A precise retyping is required of every line from the one containing "Continue the Blender" down to the one containing "white plug in", both included, and of no other line.

--- start ---

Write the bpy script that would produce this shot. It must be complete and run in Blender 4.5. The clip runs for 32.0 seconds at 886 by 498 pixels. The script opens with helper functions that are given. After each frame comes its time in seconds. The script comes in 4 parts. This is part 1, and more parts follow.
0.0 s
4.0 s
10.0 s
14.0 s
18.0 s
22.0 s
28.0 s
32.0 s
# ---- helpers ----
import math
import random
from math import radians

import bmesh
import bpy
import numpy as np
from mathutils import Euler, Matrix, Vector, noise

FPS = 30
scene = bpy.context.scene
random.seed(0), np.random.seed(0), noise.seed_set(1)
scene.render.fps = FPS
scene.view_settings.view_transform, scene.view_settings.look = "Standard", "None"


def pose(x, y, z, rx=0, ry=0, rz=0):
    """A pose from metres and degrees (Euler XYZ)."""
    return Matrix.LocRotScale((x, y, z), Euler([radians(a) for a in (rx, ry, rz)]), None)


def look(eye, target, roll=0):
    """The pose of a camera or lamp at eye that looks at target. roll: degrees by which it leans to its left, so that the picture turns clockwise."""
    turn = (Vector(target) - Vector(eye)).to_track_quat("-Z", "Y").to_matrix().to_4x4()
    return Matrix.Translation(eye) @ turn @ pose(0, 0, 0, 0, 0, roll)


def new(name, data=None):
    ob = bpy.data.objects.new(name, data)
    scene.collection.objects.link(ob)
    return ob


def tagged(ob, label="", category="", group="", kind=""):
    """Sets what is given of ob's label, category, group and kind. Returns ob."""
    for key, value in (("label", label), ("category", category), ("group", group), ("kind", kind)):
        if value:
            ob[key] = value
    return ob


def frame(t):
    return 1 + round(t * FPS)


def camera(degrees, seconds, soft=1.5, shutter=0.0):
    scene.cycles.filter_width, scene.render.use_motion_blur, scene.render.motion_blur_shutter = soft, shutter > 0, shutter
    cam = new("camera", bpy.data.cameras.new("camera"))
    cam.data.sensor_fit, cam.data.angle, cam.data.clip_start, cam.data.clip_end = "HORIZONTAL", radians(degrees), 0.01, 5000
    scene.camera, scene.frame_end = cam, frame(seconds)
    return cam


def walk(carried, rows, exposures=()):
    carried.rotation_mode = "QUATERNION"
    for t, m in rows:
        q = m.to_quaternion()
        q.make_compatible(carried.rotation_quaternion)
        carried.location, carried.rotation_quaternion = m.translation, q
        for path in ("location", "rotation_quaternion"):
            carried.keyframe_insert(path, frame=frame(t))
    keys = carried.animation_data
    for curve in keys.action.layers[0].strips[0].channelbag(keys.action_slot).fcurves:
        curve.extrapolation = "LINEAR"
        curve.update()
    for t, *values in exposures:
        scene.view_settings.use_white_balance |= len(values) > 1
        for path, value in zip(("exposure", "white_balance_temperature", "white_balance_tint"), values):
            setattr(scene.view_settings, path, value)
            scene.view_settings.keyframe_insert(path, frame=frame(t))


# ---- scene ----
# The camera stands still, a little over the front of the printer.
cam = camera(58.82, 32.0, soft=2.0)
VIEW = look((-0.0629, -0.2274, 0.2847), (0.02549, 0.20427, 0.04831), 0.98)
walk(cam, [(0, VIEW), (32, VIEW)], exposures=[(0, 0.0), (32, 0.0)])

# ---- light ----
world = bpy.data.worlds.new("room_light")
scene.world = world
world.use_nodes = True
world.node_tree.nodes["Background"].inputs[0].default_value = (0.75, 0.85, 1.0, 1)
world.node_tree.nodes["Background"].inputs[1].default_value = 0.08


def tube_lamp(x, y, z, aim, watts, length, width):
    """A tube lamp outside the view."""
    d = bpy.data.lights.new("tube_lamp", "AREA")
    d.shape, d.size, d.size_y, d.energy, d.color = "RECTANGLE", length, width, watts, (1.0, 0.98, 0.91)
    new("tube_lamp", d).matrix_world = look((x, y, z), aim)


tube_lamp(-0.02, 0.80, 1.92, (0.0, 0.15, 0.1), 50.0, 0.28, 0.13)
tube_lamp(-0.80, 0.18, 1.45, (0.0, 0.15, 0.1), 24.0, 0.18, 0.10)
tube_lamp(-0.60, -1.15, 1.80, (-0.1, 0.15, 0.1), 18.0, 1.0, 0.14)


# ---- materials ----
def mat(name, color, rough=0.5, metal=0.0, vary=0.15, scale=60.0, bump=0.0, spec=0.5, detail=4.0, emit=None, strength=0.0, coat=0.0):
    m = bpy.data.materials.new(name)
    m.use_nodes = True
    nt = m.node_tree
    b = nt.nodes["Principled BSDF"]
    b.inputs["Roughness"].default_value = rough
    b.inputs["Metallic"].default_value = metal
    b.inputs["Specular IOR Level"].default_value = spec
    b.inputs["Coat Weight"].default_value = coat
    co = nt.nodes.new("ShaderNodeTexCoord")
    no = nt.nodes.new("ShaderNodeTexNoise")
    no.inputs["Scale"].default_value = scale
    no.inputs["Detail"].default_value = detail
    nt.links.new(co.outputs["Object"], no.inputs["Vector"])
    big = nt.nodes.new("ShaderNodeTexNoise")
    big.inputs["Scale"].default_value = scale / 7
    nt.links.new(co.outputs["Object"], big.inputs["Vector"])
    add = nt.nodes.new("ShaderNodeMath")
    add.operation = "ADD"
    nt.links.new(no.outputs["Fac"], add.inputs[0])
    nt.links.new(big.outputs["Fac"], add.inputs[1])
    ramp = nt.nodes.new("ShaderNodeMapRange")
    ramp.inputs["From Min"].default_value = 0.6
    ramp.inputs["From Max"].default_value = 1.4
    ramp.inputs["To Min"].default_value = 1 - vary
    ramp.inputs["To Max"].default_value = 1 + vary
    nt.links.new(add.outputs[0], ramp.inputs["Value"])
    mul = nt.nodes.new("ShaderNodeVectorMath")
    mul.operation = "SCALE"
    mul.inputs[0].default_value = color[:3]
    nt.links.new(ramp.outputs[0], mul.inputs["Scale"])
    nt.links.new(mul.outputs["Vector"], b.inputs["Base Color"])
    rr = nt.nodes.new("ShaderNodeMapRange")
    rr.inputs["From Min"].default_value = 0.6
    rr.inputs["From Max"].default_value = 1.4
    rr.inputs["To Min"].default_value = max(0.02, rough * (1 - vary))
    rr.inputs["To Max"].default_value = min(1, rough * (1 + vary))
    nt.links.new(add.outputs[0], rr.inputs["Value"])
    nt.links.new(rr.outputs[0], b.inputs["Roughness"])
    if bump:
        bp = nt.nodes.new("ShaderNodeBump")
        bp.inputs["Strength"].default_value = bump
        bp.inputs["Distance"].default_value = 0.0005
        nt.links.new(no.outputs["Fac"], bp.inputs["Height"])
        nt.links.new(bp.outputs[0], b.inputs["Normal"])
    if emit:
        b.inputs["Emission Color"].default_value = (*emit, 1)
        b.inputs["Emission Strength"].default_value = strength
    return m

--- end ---
--- start ---

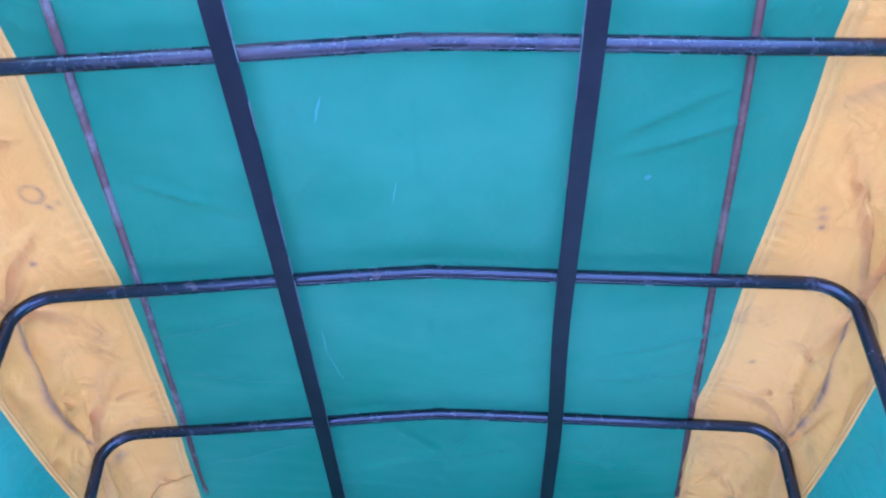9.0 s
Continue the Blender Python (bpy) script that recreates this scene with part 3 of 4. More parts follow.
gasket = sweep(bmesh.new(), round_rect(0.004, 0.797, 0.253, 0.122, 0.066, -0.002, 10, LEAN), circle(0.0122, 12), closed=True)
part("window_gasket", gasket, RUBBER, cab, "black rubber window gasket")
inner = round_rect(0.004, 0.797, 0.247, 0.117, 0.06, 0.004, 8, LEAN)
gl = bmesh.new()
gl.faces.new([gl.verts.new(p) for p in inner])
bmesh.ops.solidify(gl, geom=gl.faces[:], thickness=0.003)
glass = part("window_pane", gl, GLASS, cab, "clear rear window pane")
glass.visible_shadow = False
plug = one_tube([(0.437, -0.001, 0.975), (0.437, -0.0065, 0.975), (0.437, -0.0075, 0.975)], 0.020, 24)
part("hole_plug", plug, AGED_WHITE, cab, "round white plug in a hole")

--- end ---

● **Worked answer**:
Continue the Blender Python (bpy) script that recreates this scene with part 3 of 4. More parts follow.
gasket = sweep(bmesh.new(), round_rect(0.004, 0.797, 0.253, 0.122, 0.066, -0.002, 10, LEAN), circle(0.0122, 12), closed=True)
part("window_gasket", gasket, RUBBER, cab, "black rubber window gasket")
inner = round_rect(0.004, 0.797, 0.247, 0.117, 0.06, 0.004, 8, LEAN)
gl = bmesh.new()
gl.faces.new([gl.verts.new(p) for p in inner])
bmesh.ops.solidify(gl, geom=gl.faces[:], thickness=0.003)
glass = part("window_pane", gl, GLASS, cab, "clear rear window pane")
glass.visible_shadow = False
plug = one_tube([(0.437, -0.001, 0.975), (0.437, -0.0065, 0.975), (0.437, -0.0075, 0.975)], 0.020, 24)
part("hole_plug", plug, AGED_WHITE, cab, "round white plug in a hole")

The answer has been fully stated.